- _Exercise details_:
Write out each line word for word. Drop pictures.

- _Source data_:
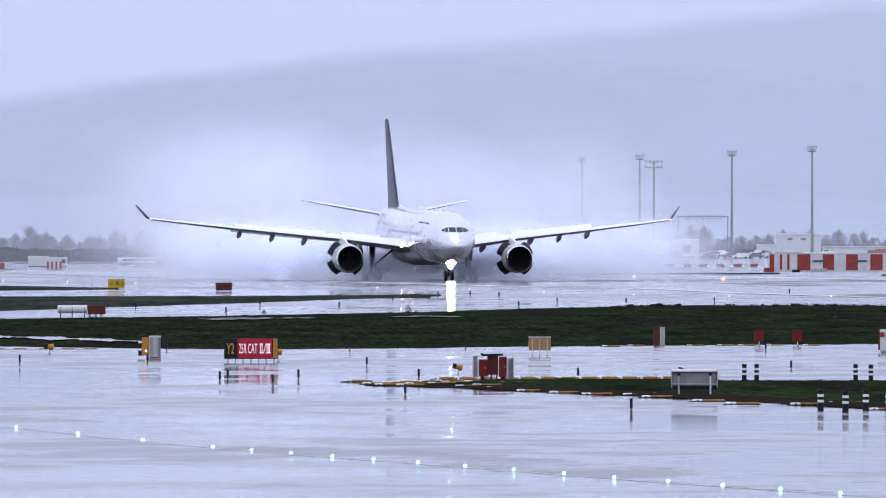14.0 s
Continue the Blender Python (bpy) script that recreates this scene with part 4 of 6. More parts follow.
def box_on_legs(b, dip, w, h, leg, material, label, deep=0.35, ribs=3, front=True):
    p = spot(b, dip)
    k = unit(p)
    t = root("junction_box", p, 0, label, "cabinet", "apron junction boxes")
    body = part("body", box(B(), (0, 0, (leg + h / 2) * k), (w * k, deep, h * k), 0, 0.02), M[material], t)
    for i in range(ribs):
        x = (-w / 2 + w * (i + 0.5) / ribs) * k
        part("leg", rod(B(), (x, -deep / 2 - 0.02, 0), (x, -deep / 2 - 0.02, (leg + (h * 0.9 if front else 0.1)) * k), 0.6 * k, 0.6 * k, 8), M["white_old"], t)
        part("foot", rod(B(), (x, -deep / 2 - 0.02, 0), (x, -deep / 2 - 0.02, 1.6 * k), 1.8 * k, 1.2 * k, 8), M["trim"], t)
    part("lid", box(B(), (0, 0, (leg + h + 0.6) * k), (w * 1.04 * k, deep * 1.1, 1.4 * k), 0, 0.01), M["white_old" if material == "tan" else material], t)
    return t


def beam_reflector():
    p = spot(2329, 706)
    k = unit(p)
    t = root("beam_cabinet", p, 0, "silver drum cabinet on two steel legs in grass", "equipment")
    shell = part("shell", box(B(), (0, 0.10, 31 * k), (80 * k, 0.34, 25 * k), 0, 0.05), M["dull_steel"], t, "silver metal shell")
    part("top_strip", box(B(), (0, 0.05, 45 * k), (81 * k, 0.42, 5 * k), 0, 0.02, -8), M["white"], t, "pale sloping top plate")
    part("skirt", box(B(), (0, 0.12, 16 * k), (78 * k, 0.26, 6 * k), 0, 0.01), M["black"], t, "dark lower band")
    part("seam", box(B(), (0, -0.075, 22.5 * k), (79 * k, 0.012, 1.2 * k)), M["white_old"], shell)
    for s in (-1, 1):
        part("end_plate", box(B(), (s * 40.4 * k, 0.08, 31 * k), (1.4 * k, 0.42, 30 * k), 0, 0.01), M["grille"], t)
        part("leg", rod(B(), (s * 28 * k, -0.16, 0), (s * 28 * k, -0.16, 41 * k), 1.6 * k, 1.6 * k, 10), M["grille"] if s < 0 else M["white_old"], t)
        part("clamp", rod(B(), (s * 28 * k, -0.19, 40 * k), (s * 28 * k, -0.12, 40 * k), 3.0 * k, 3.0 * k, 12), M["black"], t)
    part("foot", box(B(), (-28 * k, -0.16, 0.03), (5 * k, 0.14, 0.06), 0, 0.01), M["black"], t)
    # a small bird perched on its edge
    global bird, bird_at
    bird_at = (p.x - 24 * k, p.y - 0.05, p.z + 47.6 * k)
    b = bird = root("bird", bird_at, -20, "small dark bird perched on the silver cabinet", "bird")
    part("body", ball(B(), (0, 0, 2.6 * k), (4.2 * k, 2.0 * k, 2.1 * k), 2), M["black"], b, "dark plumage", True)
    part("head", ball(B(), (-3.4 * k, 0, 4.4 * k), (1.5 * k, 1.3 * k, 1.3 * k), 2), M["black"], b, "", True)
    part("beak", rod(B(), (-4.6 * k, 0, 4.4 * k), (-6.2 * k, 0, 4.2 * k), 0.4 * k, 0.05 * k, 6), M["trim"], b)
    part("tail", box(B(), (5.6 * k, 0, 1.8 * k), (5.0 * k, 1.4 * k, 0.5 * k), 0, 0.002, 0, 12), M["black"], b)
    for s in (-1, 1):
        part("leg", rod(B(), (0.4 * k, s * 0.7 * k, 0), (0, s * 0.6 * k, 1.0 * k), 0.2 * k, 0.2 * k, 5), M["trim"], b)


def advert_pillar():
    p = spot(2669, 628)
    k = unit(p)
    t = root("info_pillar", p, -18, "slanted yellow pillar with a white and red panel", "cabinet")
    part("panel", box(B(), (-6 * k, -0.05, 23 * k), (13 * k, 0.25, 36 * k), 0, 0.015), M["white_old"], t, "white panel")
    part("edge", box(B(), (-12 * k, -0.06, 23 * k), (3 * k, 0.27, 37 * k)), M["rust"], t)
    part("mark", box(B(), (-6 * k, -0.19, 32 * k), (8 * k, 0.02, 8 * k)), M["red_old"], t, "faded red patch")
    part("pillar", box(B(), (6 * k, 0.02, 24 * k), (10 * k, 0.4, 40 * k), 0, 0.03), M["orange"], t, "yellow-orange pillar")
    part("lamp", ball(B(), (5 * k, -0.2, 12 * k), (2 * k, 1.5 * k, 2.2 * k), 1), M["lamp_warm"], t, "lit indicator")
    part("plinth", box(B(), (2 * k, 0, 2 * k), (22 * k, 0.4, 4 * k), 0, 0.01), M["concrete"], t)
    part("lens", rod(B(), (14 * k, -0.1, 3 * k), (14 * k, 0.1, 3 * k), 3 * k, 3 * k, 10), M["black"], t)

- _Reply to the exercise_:
14.0 s
Continue the Blender Python (bpy) script that recreates this scene with part 4 of 6. More parts follow.
def box_on_legs(b, dip, w, h, leg, material, label, deep=0.35, ribs=3, front=True):
    p = spot(b, dip)
    k = unit(p)
    t = root("junction_box", p, 0, label, "cabinet", "apron junction boxes")
    body = part("body", box(B(), (0, 0, (leg + h / 2) * k), (w * k, deep, h * k), 0, 0.02), M[material], t)
    for i in range(ribs):
        x = (-w / 2 + w * (i + 0.5) / ribs) * k
        part("leg", rod(B(), (x, -deep / 2 - 0.02, 0), (x, -deep / 2 - 0.02, (leg + (h * 0.9 if front else 0.1)) * k), 0.6 * k, 0.6 * k, 8), M["white_old"], t)
        part("foot", rod(B(), (x, -deep / 2 - 0.02, 0), (x, -deep / 2 - 0.02, 1.6 * k), 1.8 * k, 1.2 * k, 8), M["trim"], t)
    part("lid", box(B(), (0, 0, (leg + h + 0.6) * k), (w * 1.04 * k, deep * 1.1, 1.4 * k), 0, 0.01), M["white_old" if material == "tan" else material], t)
    return t


def beam_reflector():
    p = spot(2329, 706)
    k = unit(p)
    t = root("beam_cabinet", p, 0, "silver drum cabinet on two steel legs in grass", "equipment")
    shell = part("shell", box(B(), (0, 0.10, 31 * k), (80 * k, 0.34, 25 * k), 0, 0.05), M["dull_steel"], t, "silver metal shell")
    part("top_strip", box(B(), (0, 0.05, 45 * k), (81 * k, 0.42, 5 * k), 0, 0.02, -8), M["white"], t, "pale sloping top plate")
    part("skirt", box(B(), (0, 0.12, 16 * k), (78 * k, 0.26, 6 * k), 0, 0.01), M["black"], t, "dark lower band")
    part("seam", box(B(), (0, -0.075, 22.5 * k), (79 * k, 0.012, 1.2 * k)), M["white_old"], shell)
    for s in (-1, 1):
        part("end_plate", box(B(), (s * 40.4 * k, 0.08, 31 * k), (1.4 * k, 0.42, 30 * k), 0, 0.01), M["grille"], t)
        part("leg", rod(B(), (s * 28 * k, -0.16, 0), (s * 28 * k, -0.16, 41 * k), 1.6 * k, 1.6 * k, 10), M["grille"] if s < 0 else M["white_old"], t)
        part("clamp", rod(B(), (s * 28 * k, -0.19, 40 * k), (s * 28 * k, -0.12, 40 * k), 3.0 * k, 3.0 * k, 12), M["black"], t)
    part("foot", box(B(), (-28 * k, -0.16, 0.03), (5 * k, 0.14, 0.06), 0, 0.01), M["black"], t)
    # a small bird perched on its edge
    global bird, bird_at
    bird_at = (p.x - 24 * k, p.y - 0.05, p.z + 47.6 * k)
    b = bird = root("bird", bird_at, -20, "small dark bird perched on the silver cabinet", "bird")
    part("body", ball(B(), (0, 0, 2.6 * k), (4.2 * k, 2.0 * k, 2.1 * k), 2), M["black"], b, "dark plumage", True)
    part("head", ball(B(), (-3.4 * k, 0, 4.4 * k), (1.5 * k, 1.3 * k, 1.3 * k), 2), M["black"], b, "", True)
    part("beak", rod(B(), (-4.6 * k, 0, 4.4 * k), (-6.2 * k, 0, 4.2 * k), 0.4 * k, 0.05 * k, 6), M["trim"], b)
    part("tail", box(B(), (5.6 * k, 0, 1.8 * k), (5.0 * k, 1.4 * k, 0.5 * k), 0, 0.002, 0, 12), M["black"], b)
    for s in (-1, 1):
        part("leg", rod(B(), (0.4 * k, s * 0.7 * k, 0), (0, s * 0.6 * k, 1.0 * k), 0.2 * k, 0.2 * k, 5), M["trim"], b)


def advert_pillar():
    p = spot(2669, 628)
    k = unit(p)
    t = root("info_pillar", p, -18, "slanted yellow pillar with a white and red panel", "cabinet")
    part("panel", box(B(), (-6 * k, -0.05, 23 * k), (13 * k, 0.25, 36 * k), 0, 0.015), M["white_old"], t, "white panel")
    part("edge", box(B(), (-12 * k, -0.06, 23 * k), (3 * k, 0.27, 37 * k)), M["rust"], t)
    part("mark", box(B(), (-6 * k, -0.19, 32 * k), (8 * k, 0.02, 8 * k)), M["red_old"], t, "faded red patch")
    part("pillar", box(B(), (6 * k, 0.02, 24 * k), (10 * k, 0.4, 40 * k), 0, 0.03), M["orange"], t, "yellow-orange pillar")
    part("lamp", ball(B(), (5 * k, -0.2, 12 * k), (2 * k, 1.5 * k, 2.2 * k), 1), M["lamp_warm"], t, "lit indicator")
    part("plinth", box(B(), (2 * k, 0, 2 * k), (22 * k, 0.4, 4 * k), 0, 0.01), M["concrete"], t)
    part("lens", rod(B(), (14 * k, -0.1, 3 * k), (14 * k, 0.1, 3 * k), 3 * k, 3 * k, 10), M["black"], t)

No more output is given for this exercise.